Ce second roman fait de cette vieille dame l'héroïne principale et démarre au fin fond du Cantal à l'endroit précis où la cavale des deux amoureux tourne mal, ceux-ci prennent la fuite vers un ailleurs inconnu. Cette rencontre est d'ailleurs l'élément déclencheur de l'enquête. C'est ainsi que l'inspecteur Ventura, André de son prénom je tiens à le préciser d'emblée, est dépêché sur les lieux du drame...
Le comité d'accueil est peu amène : la fameuse grand-mère de choc fait de la résistance avec son calibre 22... Les forces de l'ordre réussissent tant bien que mal à donner l'assaut.
Les présentations sont brèves. Qu'importe ! Les deux protagonistes principaux de ce roman auront tout le loisir de faire plus ample connaissance lors de la garde à vue de la vieille dame.
Et c'est ce qui se passe...
Elle s'appelle Berthe Gavignol, elle a cent deux ans. Elle a un caractère bien trempé, appelant notre flic de service tantôt Lino tantôt inspecteur Columbo, ce qui a le don de l'irriter fortement. Bon, je reconnais que ce n'est pas là le trait le plus fin de ce roman, qui commence cependant sur un rythme trépidant et un ton espiègle.
Et puis voilà, tandis que la garde à vue démarre au commissariat, d'autres policiers restés sur place tiennent au courant l'inspecteur Ventura des premières découvertes qui ont lieu dans la maison de Berthe et plus précisément dans le sol en terre battue de sa cave...
Alors, la vieille dame va peu à peu se mettre à table, elle n'a guère le choix. Mais au fond, est-ce qu'elle passe vraiment aux aveux, ou n'est-ce pas plutôt une longue confession ? Les souvenirs peu à peu se ramassent à la pelle, les cadavres aussi...
Tiens, parlons de pelle justement ! On s'entend tous à peu près ici sur la définition de cet objet, mais une fois qu'on a répondu que cela sert à creuser ou reboucher un trou, la deuxième question qui nous vient à l'esprit est : "un trou, mais pour y mettre quoi ?" Ici chez Mamie Luger, ce n'est certainement pas pour y planter des carottes ou des renoncules...

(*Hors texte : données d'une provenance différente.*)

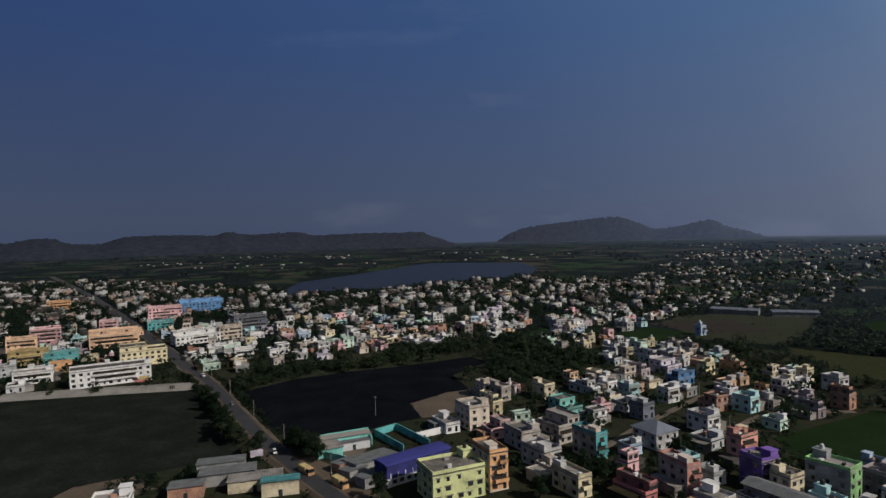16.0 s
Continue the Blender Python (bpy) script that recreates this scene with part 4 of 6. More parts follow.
def window_mesh(w, h):
    key = (w, h)
    if key not in WINDOW:
        bm = bmesh.new()
        add_box(bm, -w / 2, -0.02, 0, w / 2, 0.05, h)
        pane = bm_mesh("pane", bm, MAT["pane"])
        bm = bmesh.new()
        add_box(bm, -w / 2 - 0.25, -0.02, h + 0.05, w / 2 + 0.25, 0.55, h + 0.14)
        shade = bm_mesh("sunshade", bm, MAT["concrete"])
        WINDOW[key] = (pane, shade)
    return WINDOW[key]


def house(x, y, wx, wy, storeys, colour, accent="", roof="", rot=None, detail=2):
    HOUSE_SPOTS.append((x, y, max(wx, wy) / 2 + 1.5))
    turn = 10 + rng.normal() * 3.5 if rot is None else rot
    wy = wy if roof == "gable" else min(wy, 14.0)
    h = storeys * 2.8 + 0.4
    words = colour.replace("_", " ")
    lab = "%s painted %s" % (words, ("single-storey house", "two-storey house", "three-storey building", "four-storey building")[storeys - 1])
    lab += {"": " with flat roof terrace", "hip": " with dark hipped roof", "gable": " with long tin gable roof", "flat": " with plain flat roof"}[roof]
    base = tagged(new("house"), lab, "house", group="houses of the town")
    base.matrix_basis = pose(x, y, 0, 0, 0, turn)
    a, b = wx / 2, wy / 2
    # often the top floor covers only part of the plan, with an open terrace beside it
    step = storeys > 1 and roof == "" and not accent and rng.random() < 0.55
    ux0, ux1, uy0, uy1 = -a, a, -b, b
    full = h
    if step:
        h -= 2.8
        if rng.random() < 0.5:
            ux0 = -a + wx * rng.uniform(0.3, 0.5)
            if rng.random() < 0.5:
                ux0, ux1 = -a, -ux0
        else:
            uy1 = b - wy * rng.uniform(0.3, 0.5)
            if rng.random() < 0.3:
                uy0, uy1 = -uy1, b
    bm = bmesh.new()
    add_box(bm, -a, -b, -0.5, a, b, h)
    add_box(bm, -a - 0.08, -b - 0.08, -0.5, a + 0.08, b + 0.08, 0.45)
    part("wall", bm_mesh("wall", bm, MAT[colour]), base)
    if accent:
        bm = bmesh.new()
        add_box(bm, -a, b - 0.02, 0.5, a, b + 0.06, h + 0.9)
        part("front_panel", bm_mesh("front_panel", bm, MAT[accent]), base, accent + " painted front")
    if roof in ("hip", "gable"):
        bm = bmesh.new()
        e, rise = 0.7, min(a, b) * (0.55 if roof == "hip" else 0.35)
        i = min(a, b) if roof == "hip" else 0.0
        v = [bm.verts.new(p) for p in ((-a - e, -b - e, h), (a + e, -b - e, h), (a + e, b + e, h), (-a - e, b + e, h))]
        if b >= a:
            t = [bm.verts.new((0, -b - e + i, h + rise)), bm.verts.new((0, b + e - i, h + rise))]
            fs = ((v[0], v[1], t[0]), (v[1], v[2], t[1], t[0]), (v[2], v[3], t[1]), (v[3], v[0], t[0], t[1]))
        else:
            t = [bm.verts.new((-a - e + i, 0, h + rise)), bm.verts.new((a + e - i, 0, h + rise))]
            fs = ((v[0], v[1], t[1], t[0]), (v[1], v[2], t[1]), (v[2], v[3], t[0], t[1]), (v[3], v[0], t[0]))
        for f in fs:
            bm.faces.new(f)
        bm.faces.new(v[::-1])
        part("roof", bm_mesh("roof", bm, MAT["pale_blue" if colour == "mint" else "tin"] if roof == "gable" else MAT["slate"]), base)
    else:
        bm = bmesh.new()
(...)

La langue de Berthe a le verbe fleuri, fait mouche à chaque réplique comme les balles d'un calibre 22, on la croirait tout droit sortie du film Les Tontons flingueurs...
Berthe Gavignol a quasiment traversé le XXème siècle. C'est l'histoire d'une vieille dame qui nous rappelle qu'elle fut tour à tour une petite fille, une adolescente, une jeune femme, belle, libre, séduisante, épouse et veuve à répétition, femme torride dans les bras de son amant magnifique, et puis tour à tour grand-mère gâteau, tueuse en série et peut-être simplement femme blessée par la lâcheté et la méchanceté des hommes, femme aimante, femme libre et sensuelle.
C'est une femme libre en effet, prodigieusement libre, à l'existence parsemée de joies gourmandes et espiègles, féministe, lisant Simone de Beauvoir et ne lâchant rien. Il est vrai que Berthe n'a jamais été du genre à se laisser marcher sur les pieds par un homme au cours de sa très longue existence.
C'est une longue confidence. Elle dit tout haut à l'inspecteur Ventura ce que celui-ci n'ose s'avouer tout bas. Ce sont les aveux d'un vieille dame pleine de malice et d'émotion qui a aimé, qui a été piétiné, qui a protégé... C'est sa confrontation avec un homme désabusé, désoeuvré au seuil de sa vie conjugale qui prend de l'eau...
Certes ce livre ne sera pas le polar de l'année ni du siècle. Mais j'ai aimé ce récit jubilatoire, semé de dialogues truculents où la tendresse et l'émotion s'invitent peu à peu dans l'itinéraire sensible de cette vieille dame portée par un amour solaire, l'amour de toute une vie, et qui finit par nous brûler les doigts.